The computational model, which uses probabilistic reasoning (exploring logic and statistics to predict an outcome), was indeed able to reconstruct more than 600 Proto-Austronesian languages, which for example lead to the languages spoken in Polynesia, from the existing database of more than 140,000 words. While manual reconstruction is a meticulous process that can take years, the computer system can perform the large-scale reconstructions in a matter of days or even hours, replicating with 85 percent accuracy what linguists had done manually. This could benefit the accelerated reconstruction of many hundred more proto-languages (Proto-Indo-European, Proto-Afroasiatic, Proto-Austronesian), the linguistic ancestors from which all modern languages have evolved and the earliest-known languages.

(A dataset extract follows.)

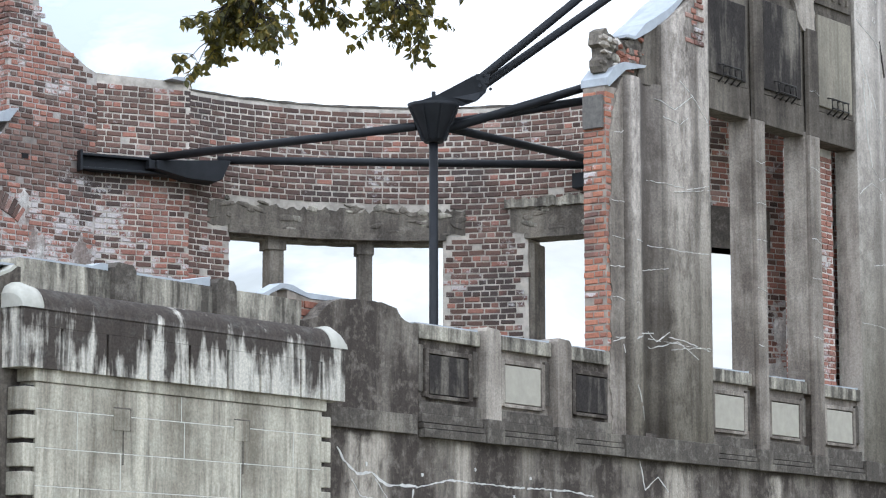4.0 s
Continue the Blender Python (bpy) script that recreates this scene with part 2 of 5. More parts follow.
def brick_mat(name, stops, per_object=False, soot=0.0, white=0.0, seed=0.0):
    """Fired brick: tone by piece, soot in wide clouds, lime bloom in small ragged spots."""
    m, n, l, bsdf = node_mat(name)
    geo = n.new("ShaderNodeNewGeometry")
    pos = geo.outputs["Position"]
    rnd = n.new("ShaderNodeObjectInfo").outputs["Random"] if per_object else geo.outputs["Random Per Island"]
    tone = add_ramp(n, l, rnd, stops)
    cloud = add_noise(n, l, add_map(n, l, pos, (0.55, 0.55, 0.75), (seed, seed, 0)), 1.3, 5.0, 0.6)
    tone = add_mix(n, l, add_ramp(n, l, cloud, [(0.58 - soot * 0.35, 0.0), (0.70 - soot * 0.3, 0.85)]), tone, (0.075, 0.058, 0.052))
    lime = add_noise(n, l, add_map(n, l, pos, (1, 1, 1.3), (seed, 5, seed)), 2.6, 9.0, 0.74)
    sep = n.new("ShaderNodeSeparateXYZ")
    l.new(pos, sep.inputs[0])
    foot = n.new("ShaderNodeMapRange")       # lime wash clings to the foot of the walls
    foot.inputs[1].default_value, foot.inputs[2].default_value, foot.inputs[3].default_value, foot.inputs[4].default_value = 5.5, 6.7, 0.14 if white > 0.3 else 0.0, 0.0
    l.new(sep.outputs["Z"], foot.inputs[0])
    deep = n.new("ShaderNodeMapRange")       # on the long back wall only
    deep.inputs[1].default_value, deep.inputs[2].default_value = 5.0, 5.9
    l.new(sep.outputs["Y"], deep.inputs[0])
    wash = n.new("ShaderNodeMath")
    wash.operation = 'MULTIPLY'
    l.new(foot.outputs[0], wash.inputs[0])
    l.new(deep.outputs[0], wash.inputs[1])
    more = n.new("ShaderNodeMath")
    l.new(lime, more.inputs[0])
    l.new(wash.outputs[0], more.inputs[1])
    lime = more.outputs[0]
    tone = add_mix(n, l, add_ramp(n, l, lime, [(0.64 - white * 0.2, 0.0), (0.69 - white * 0.2, 0.85)]), tone, (0.56, 0.51, 0.48))
    fine = add_noise(n, l, pos, 60.0, 5.0, 0.7)
    tone = add_mix(n, l, 0.7, tone, add_ramp(n, l, fine, [(0.3, 0.6), (0.7, 1.35)]), 'MULTIPLY')
    l.new(tone, bsdf.inputs["Base Color"])
    bsdf.inputs["Roughness"].default_value = 0.9
    bsdf.inputs["Specular IOR Level"].default_value = 0.2
    add_bump(n, l, bsdf, fine, 0.45, 0.006)
    return m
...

”What excites me about this system is that it takes so many of the great ideas that linguists have had about historical reconstruction, and it automates them at a new scale: more data, more words, more languages, but less time,” said Dan Klein, co-author of the paper published online on February 11 in the journal Proceedings of the National Academy of Sciences.

The new program, developed in cooperation with University of British Columbia researchers, could not only boost our understanding of ancient civilizations based on their vocabularies by reconstructing the world’s proto-languages on a large scale, but it would also provide clues to how languages might change years from now.

“Our statistical model can be used to answer scientific questions about languages over time, not only to make inferences about the past, but also to extrapolate how language might change in the future,” said Tom Griffiths, associate professor of psychology, director of UC Berkeley’s Computational Cognitive Science Lab and another co-author of the paper.

The theoretical background of the computational model is the established linguistic theory that words evolve along the branches of a family tree – much like a genealogical tree – reflecting linguistic relationships that evolve over time, with the roots and nodes representing proto-languages and the leaves representing modern languages.

Based on this structure, the program sorts through sets of cognates, words in different languages that share a common sound, history and origin, to calculate the probability of which set is derived from which proto-language, using an algorithm known as the Markov chain Monte Carlo sampler. In endless iterations, while storing a hypothesized reconstruction for each cognate and each ancestral language per step, it comes closer and closer to the precise evolution of languages.

“Because the sound changes and reconstructions are closely linked, our system uses them to repeatedly improve each other,” Klein said. “It first fixes its predicted sound changes and deduces better reconstructions of the ancient forms. It then fixes the reconstructions and re-analyzes the sound changes. These steps are repeated, and both predictions gradually improve as the underlying structure emerges over time.”